Но не так легко оказалось на другой день после начала реформы достать хлеба. Пока мы были на работе, магазин являл собою буквально осаждённую крепость. В течение двух часов весь хлеб был продан. От конструкторов нашего отдела Павла Гулина, Денисенко, Чернова, Акимова (все — местные жители) узнал, что крестьяне из окрестных сёл берут хлеб для корма скота, причём Гулин довольно активно оправдывал это явление: — не подыхать же скоту!

А как будут жить люди — это его не интересовало. Сам он без хлеба не останется. У него мать, сестра, кажется, два брата — они достанут и для коровы, и для него.

Через несколько дне хлеб стали завозить прямо на завод для работающей смены, по два килограмма на человека.

* * *

В ночь на 8-е марта я выехал в Москву. В рюкзаке картошка, в бидончике — молоко, купленное на рынке, расположенном прямо против общежития.

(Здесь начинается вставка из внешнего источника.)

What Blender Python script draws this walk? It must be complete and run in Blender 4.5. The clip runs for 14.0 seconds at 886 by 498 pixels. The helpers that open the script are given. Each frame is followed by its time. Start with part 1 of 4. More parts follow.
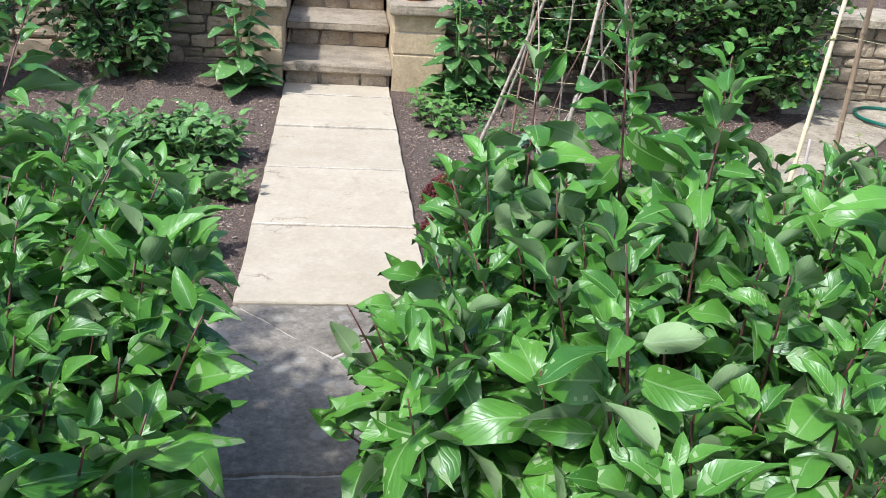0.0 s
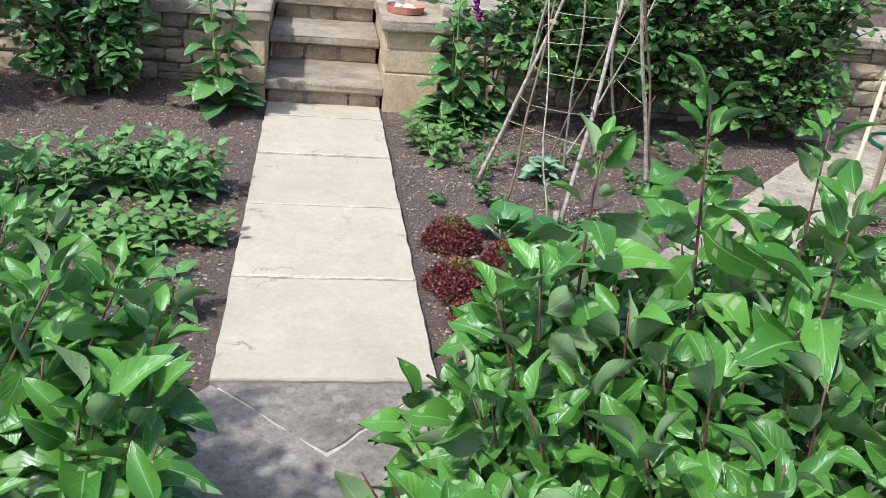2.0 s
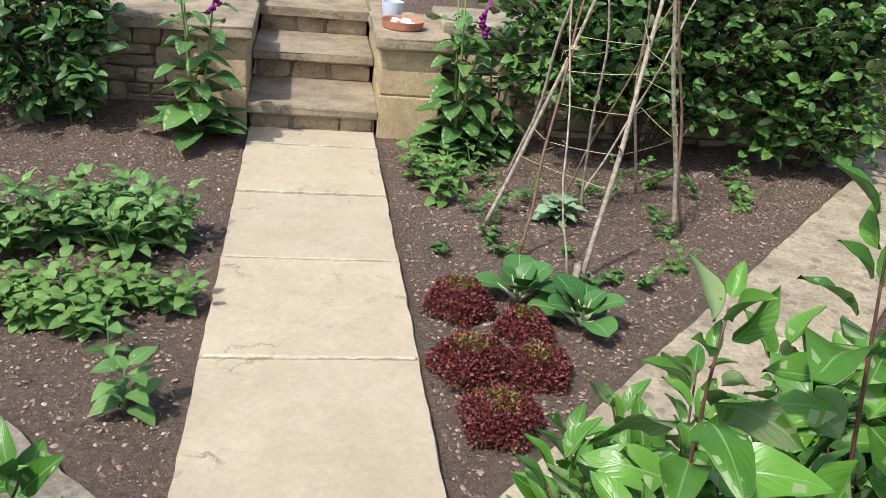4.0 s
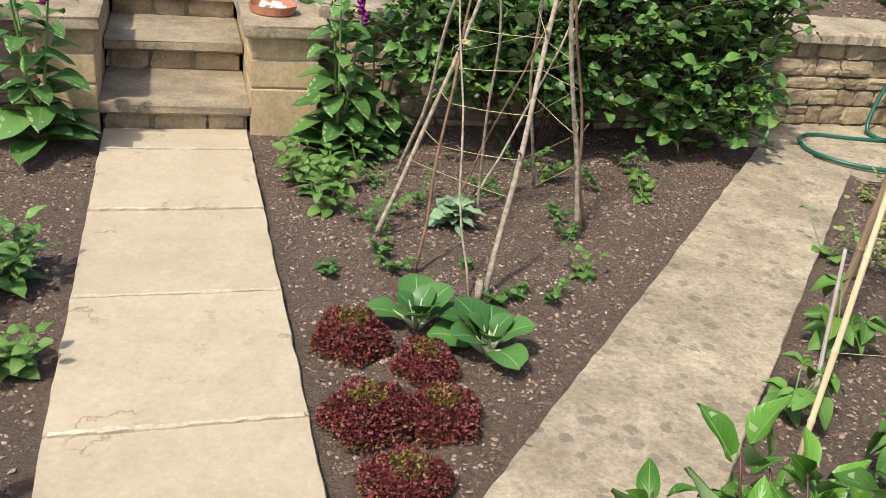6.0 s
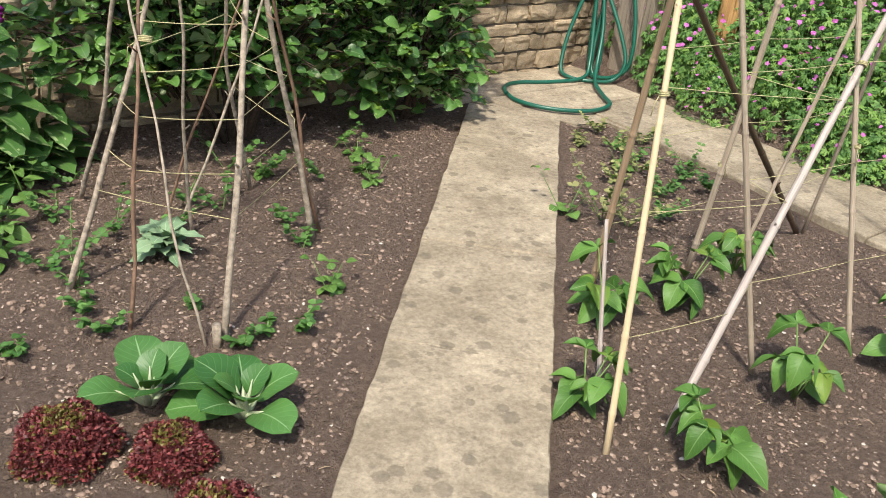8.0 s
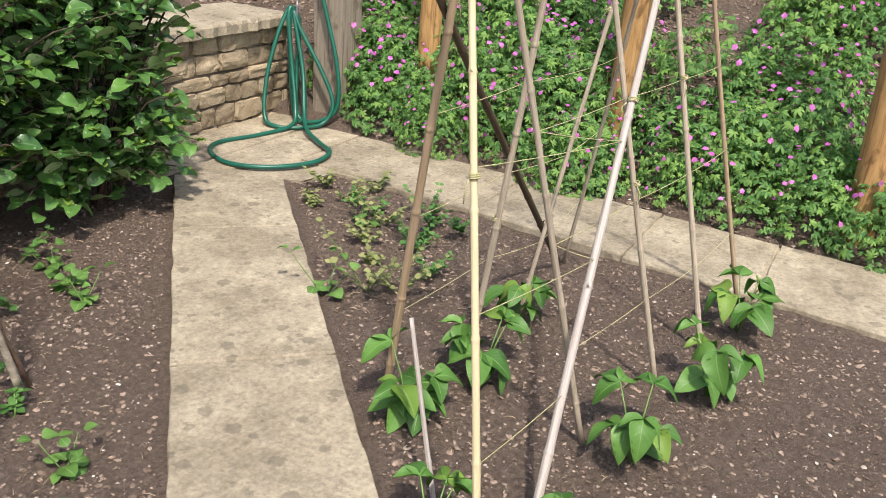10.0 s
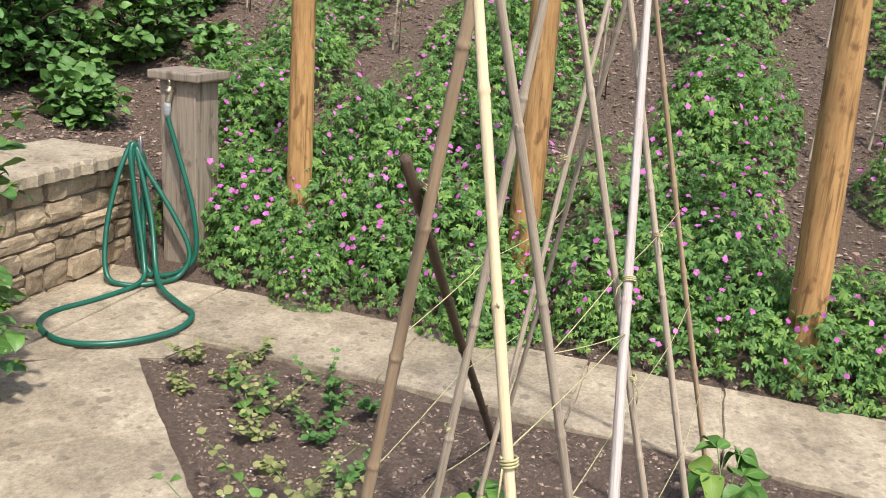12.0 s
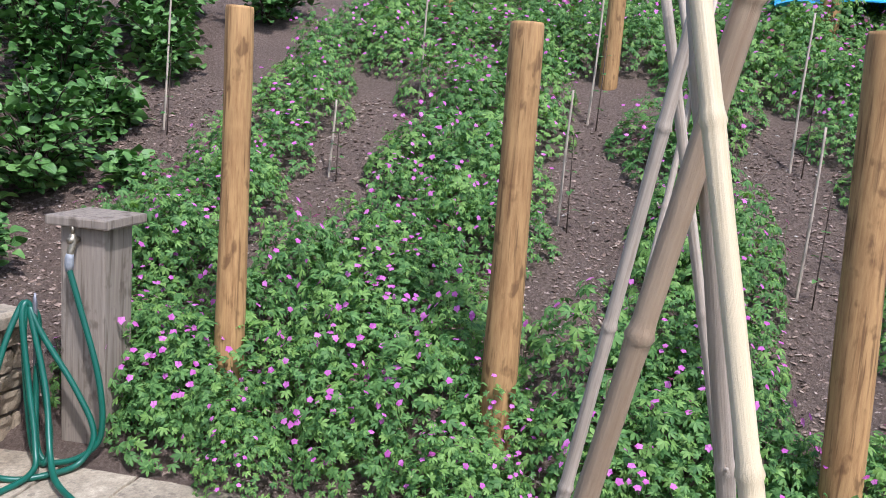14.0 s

Приехал в Москву как обычно, около двух часов ночи. В пути произошёл казус, который надолго испортил настроение. Только выехали из Александрова, а ехал я со слесарем прессового цеха, также не имеющего права проживания в Москве (он был трижды судим за воровство и грабёж и по амнистии 1945-го года возвратился из Караганды), заходят в вагон два милиционера, начинают проверять документы. Закрываю глаза — «сплю». Так уж вышло, что на этот раз я не получил командировочного удостоверения (очевидно, потому, что ехал всего на один день), а паспорт мой был «жёлтым».